Defined benefit plan sponsors are undoubtedly familiar with scenario risk analysis, but applying that concept to their portfolio’s climate risk is a whole new ballgame.
Plan sponsors will need to use these risk analyses to get a handle on how exposed they are to climate change risks and opportunities decades into the future, said Alyson Slater, senior director of sustainable finance with the Global Risk Institute during the Canadian Investment Review’s defined benefit investment forum in December.
“Whether or not we take strong policy action and try to restrict [carbon] emissions, or whether we don’t really restrict the emissions at all and we allow the worst physical impacts of climate change to hit us — either way there are going to be risks and opportunities for us in the financial sector under any of those scenarios,” she said.
“I think we’re used to looking at that three- to five-year horizon in our planning. [Climate scenario risk analyses] are looking at that 30-year horizon . . . so [it’s] very big picture, very complex.”
In 2021, the policy environment around climate change will change dramatically, with U.S. President-elect Joe Biden promising to re-sign the Paris Accord and the U.K.’s Conference of Parties 26 agenda doubling down on an attempt to get all parties to agree to net-zero carbon emissions by 2050, along with tabling a financial sector plan, she said.
For financial sector companies, this policy backdrop presents pressure to understand both the carbon emissions they’re enabling through assets they invest in and how those emissions impact investee companies’ long-term financial stability and prosperity in the face of climate change, Slater noted.

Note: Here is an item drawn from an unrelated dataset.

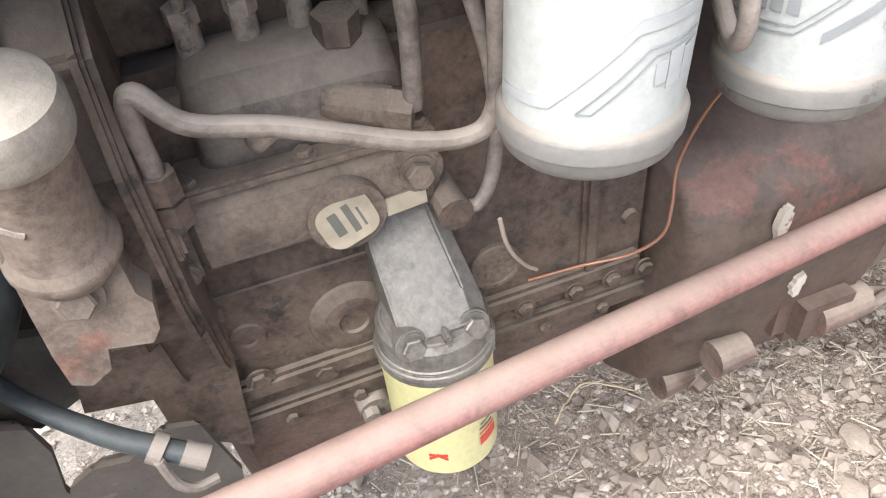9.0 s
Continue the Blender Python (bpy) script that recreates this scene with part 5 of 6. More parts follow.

Employing scenario risk analysis for climate change isn’t necessarily about getting concrete answers as it is about building knowledge and capacity. “The idea is more to . . . try out methodologies and datasets, see what works, what doesn’t. I think it’s all about opening eyes and stretching minds to what the changing climate really means for us from the financial sector perspective.”
Investors can use climate science data from the International Panel on Climate Change to translate information on phenomena like droughts and sea-level rise into financial analysis and the International Energy Association’s energy scenario analysis, which looks at the projected energy mix decades into the future, she advised. Investors can also create carbon pricing scenarios to determine which of their investee companies can absorb a substantial hike to the cost of carbon.
As a first step, plan sponsors should figure out the goal of such an analysis and what tools might help them reach it. Slater cited the example of the OPSEU Pension Trust, which conducted a scenario risk analysis to understand how climate risks could affect the fund’s asset allocation by looking at potential warming scenarios. For example, what if the earth keeps to a 1.5-degrees Celsisus warming scenario through heavy policy action, or a three-degrees pathway with medium policy action, or a four-degrees pathway with very little policy action and plenty of physical risk?
“They were able to run this over their portfolio . . . just to understand what this looks like and how we have to treat the data to get it into a usable format,” she said. “[They] did conclude that not experiencing the worst of climate risk would be better than experiencing that four-degrees scenario and that there may be more opportunities out there in terms of that transition than we normally look at. We’re mostly focused on the risk, but the opportunities of a changing energy base, for example, and how that permeates through the markets could be a larger opportunity than we’ve [realized].”
Climate scenario risk analyses are expected to garner plenty of attention in 2021, with the Bank of England planning to use its 2021 biennial exploratory scenario to look at climate risk, with multiple U.K. banks and insurers participating. “It’s a departure from your traditional sorts of stress testing, it’s more a learning exercise so we can understand and start to build the skills from both the regulatory side and the banks and insurance companies for understanding climate risk and how we could apply that to our portfolios.”
At home, the Bank of Canada partnered with the Office of the Superintendent of Financial Institutions on a pilot project to use climate change scenarios to assess the risk to the financial system related to a transition to a low-carbon economy, with six insurers and banks participating, noted Slater. “The rules of the game are changing.”